It Will End Like This

I could end it all. I could. No more pain, no more anger, no more lies.
I would pretend Mom was there, out in the garden. I could do it out there. End it all and everything would go back to normal. The garden would bloom again, the flowers growing strong and bright, and the feeling of love would return to our home.
Forget what sadness is. Forget the pain. Pretend none of this ever happened, so everything can go back to normal.
My sister would be happy again. And maybe, so would I.

It Will End Like This by Kyra Leigh

It Will End Like This by Kyra Leigh

It Will End Like This is a modern-day retelling of the Lizzie Borden murders. Maddi and Charlotte’s are teenage girls whose mother recently passed away, and almost immediately after her death they discover that their father was in one of many affairs over their lifetimes. They investigate, and start to collect evidence that their mother’s death may not have been a freak accident, as their father had claimed. Maddi is able to go to school and maintain a relatively normal outward appearance, but Charlotte’s mental health has declined dramatically since her mother’s death. If they cannot solve the mystery soon and prove it to the authorities, Charlotte’s security in their home might be at stake.
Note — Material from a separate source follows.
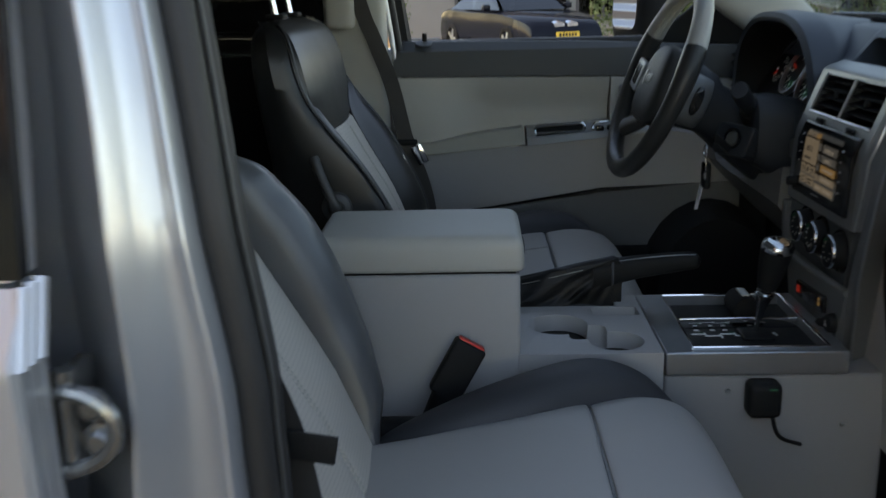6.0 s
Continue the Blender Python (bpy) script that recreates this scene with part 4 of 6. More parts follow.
def seat(cy, x0, z0, lean, cz, label, driver):
    s = thing("front_seat", (1.25, cy, 0.46), label, "car seat", "front seats")
    ln = math.hypot(lean, 1)
    up, fw = Vector((-lean, 0, 1)) / ln, Vector((1, 0, lean)) / ln
    Y = Vector((0, 1, 0))
    at = lambda z, y=0.0, f=0.0: Vector((x0 - lean * (z - z0), cy + y, z)) + fw * f

    def face(dz, y):
        """How far the middle of the back stands forward."""
        wi = table(INSET, dz)
        seam = 0.003 * math.exp(-(y / 0.0035) ** 2) if dz < 0 else 0.0
        return table(FACE, dz) + 0.26 * max(dz, 0) + 0.010 * (1 - (y / wi) ** 2) - 0.007 * math.exp(-(dz / 0.006) ** 2) - seam

    def edge(dz):
        return table(FACE, dz) + 0.26 * max(dz, 0) - 0.007

    def heights(a, b, n):
        return [a + (b - a) * k / n for k in range(n + 1)]

    def middle(name, a, b, material, lab):
        ys = [-1, -0.97, -0.9, -0.75, -0.55, -0.35, -0.15, -0.04, -0.02, 0, 0.02, 0.04, 0.15, 0.35, 0.55, 0.75, 0.9, 0.97, 1]
        bm = bmesh.new()
        hs = heights(a, b, max(10, int((b - a) / 0.006)))
        rings(bm, [[at(z0 + h, k * table(INSET, h), face(h, k * table(INSET, h)) if abs(k) < 1 else edge(h)) for k in ys] for h in hs], False, False)
        return part(name, bm, material, s, lab)

    if driver:
        driver_back(s, cy)
    else:
        insert = middle("centre_insert", -0.34, 0.0, CLOTH, "light grey perforated leather insert")
        middle("upper_cushion", 0.0, 0.205, LEATHER2, "shoulder pad in leather lightened for sheen")
        hs = heights(-0.34, 0.205, 60)
        for sgn in (-1, 1):
            puff = 0.45 if sgn < 0 else 1.25
            full = 0.0 if sgn < 0 else 0.016
            loops = []
            for h in hs:
                wi, w, e = table(INSET, h), table(WIDTH, h) + (full + 0.014 * min(1, max(0, (0.0 - h) / 0.14)) * (full > 0)) * min(1, max(0, (0.12 - h) / 0.1)), edge(h)
                rise = sum(table(RISE, h + 0.012 * j) for j in (-2, -1, 0, 1, 2)) / 5
                if full:
                    rise *= (0.92 + 0.08 * min(1, max(0, (0.03 - h) / 0.13))) * min(1, max(0.2, (h + 0.36) / 0.10))
                row = []
                for k in range(13):
                    a = math.pi * (1 - k / 12)
                    q = k / 12
                    row.append(at(z0 + h, sgn * ((wi + w) / 2 + (w - wi) / 2 * math.cos(a)), e * (1 - q) + (e - min(0.055, (w - wi) * 0.7)) * q + puff * rise * math.sin(a) ** 0.7))
                loops.append(row)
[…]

The pacing in this book was somewhat breakneck, but I feel like it worked here. The story flips back and forth between Charlotte’s perspective and Maddi’s perspective. It was sometimes a little hard to follow exactly who was telling the story at which moment, but I think that was partially intentional. The girls are both certainly responding differently to their family crisis, but it is ultimately happening to both of them, and I think this contrast between the two of them showed how they individually respond to the stresses they are under. There really wasn’t much downtime where the reader could get to know the setting and the characters. However, this is a story with a known ending, so I think pushing quickly through the action was the right move here. I was highly invested start to finish, but I was still able to keep a firm grasp on what was happening in the narrative.

I honestly feel like the character development was a little weak in this one. It’s hard to tell, because both Charlotte and Maddi are struggling with daily functions and are still grieving the loss of their mother. However, many of the people in their lives seem vaguely, incomprehensibly unhinged. This took away some of the realism that should have made this book relatable. I understand the author wanted us to be a little unsure about who was and was not a good support for the two girls, but instead, it felt like a struggle to even understand the characters’ motivations.

In all, I’ll give It Will End Like This a 7 out of 10. It’s a fairly entertaining book, especially for those interested in the Lizzie Borden story, and I think most readers who want a fast-paced thriller will enjoy it, but readers wanting well-developed characters and complex worldbuilding should probably pass on this one.